The problem with Keynesian economics is it is based on a false credit economy. The government spends money it does not have boosting the economy with artificially inflated demand. These effects are temporary - the economy invariably goes into a slump as soon as government spending diminishes. That is why countries experience post war depressions - the economy is artificially stimulated under the demand for war-level production, which in turn demands high levels of employment. When the war ends, so does the demand for high level production, and in turn, high employment demands. The economy slumps from the combined weights of decreased demand and the need to pay back the money spent during the war.
Prior to WWI, countries weathered their post war depressions naturally, paid back the debts, and moved on. But the WWI post war depression was far more extensive than others due to the extensive level of the war itself, plus that additional factor of the Treaty of Versailles driving Germany's economy to complete collapse. Other mistakes made at the beginning of the slump (ie: Keynesian attempts to control the depression) resulted in the Great Depression - which in reality was a simple post war depression magnified by mistakes made in trying to avert it.
Since then we have never managed to actually pull ourselves out of the mud pit. Keynesian economics under FDR were instated in an attempt to mitigate the depression, but it was not until we moved the economy to a partial war footing under the lend-lease act, and later full blown war footing as we entered WWII ourselves that the depression was overcome with increased economic activity. The economy started to flag again after WWII, but the combined factors of the Korean War, Vietnam, and cold war kept us on a semi-war footing until recently.
After Vietnam we slumped again to be treated with massive deficit spending to keep things afloat. Of note is the start of credit spending on the part of the general populace during this time also. Also of note is how both parties used their own techniques, from mandating new definitions of fair lending practices, to easing banking regulations in order to make high risk lending profitable. But the core purpose of these moves made under various administrations and under various congresses with various majorities had one overriding purpose: to continue artificial stimulation of the economy through credit spending on the part of the people as well as the government.
And THAT is the basis of Keynesian economics: artificial stimulation of demand. But the problem is it is ARTIFICIAL. It is the creation of a FALSE economy under the theory that the economy will eventually grow enough to take over without additional stimulation. But history has shown this theory to be completely false. Every single time the economy has been left to grow on it own and deficit spending diminished (it has yet to be eliminated), every time credit levels under the latest banking laws max out, the economy goes into a slump. Even the dot.com bubble economy is an example of this: dot.com was as much the result of extending credit as growth of new companies, and the bubble crash was the direct result of reaching the upper limits of the credit bubble.

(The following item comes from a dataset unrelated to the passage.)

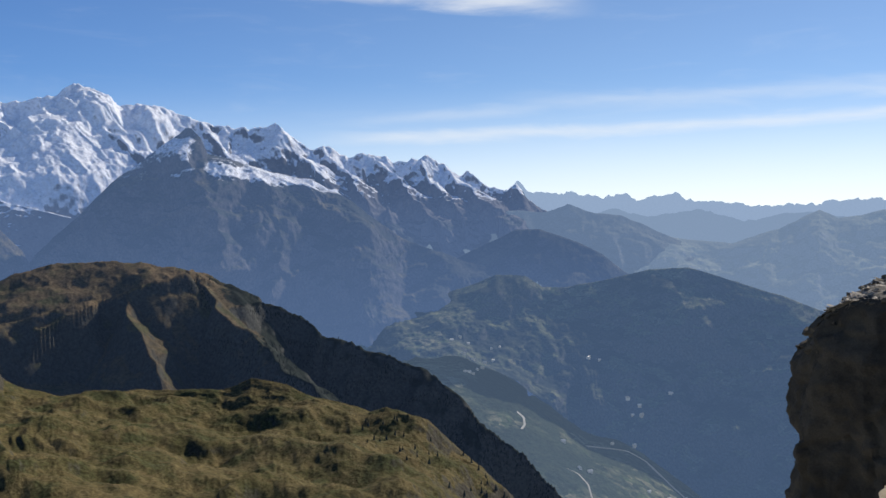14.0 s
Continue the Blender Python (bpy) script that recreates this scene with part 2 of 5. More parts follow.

The latest crisis was/is nothing more than the latest brick in the wall of Keynesian failure. No, it is NOT the result of "failed policies of conservative economics" as the mindless "lets make the government dig us out again" morons would have us believe. It is/was the result of the latest Keynesian maneuvers to keep the economy going through credit spending running into its inevitable ceiling. Specifically, bank made mortgage loans to people who had no genuine ability to pay them off, laws were changed to allow banks to sell said bad mortgages as high-end investment packages, and when the bottom fell out the whole house of cards came tumbling down.
Along come the Keynesians with their bullshit theory and start building up the next house of cards. What Keynesians will not admit, or cannot fathom, is the current crisis, which they are ONE MORE TIME!!! trying to address with Keynesian policies, is the direct result of Keynesian policies instated at the LAST crisis, which was the result of Keynesian policies from the previous crisis, going all the way back to Keynesian policies trying unsuccessfully to avert the post war depression following WWI. Keynesians are the working definition of insanity.
Bottom line: the economy can NOT be forever artificially supported. For economic growth to occur consistently, the level of artificial support must also grow. But we cannot spend on credit forever - it MUST eventually be repaid. We are already at the point it is questionable whether the debt CAN be repaid. But if it can not be repaid, the only alternative is complete collapse.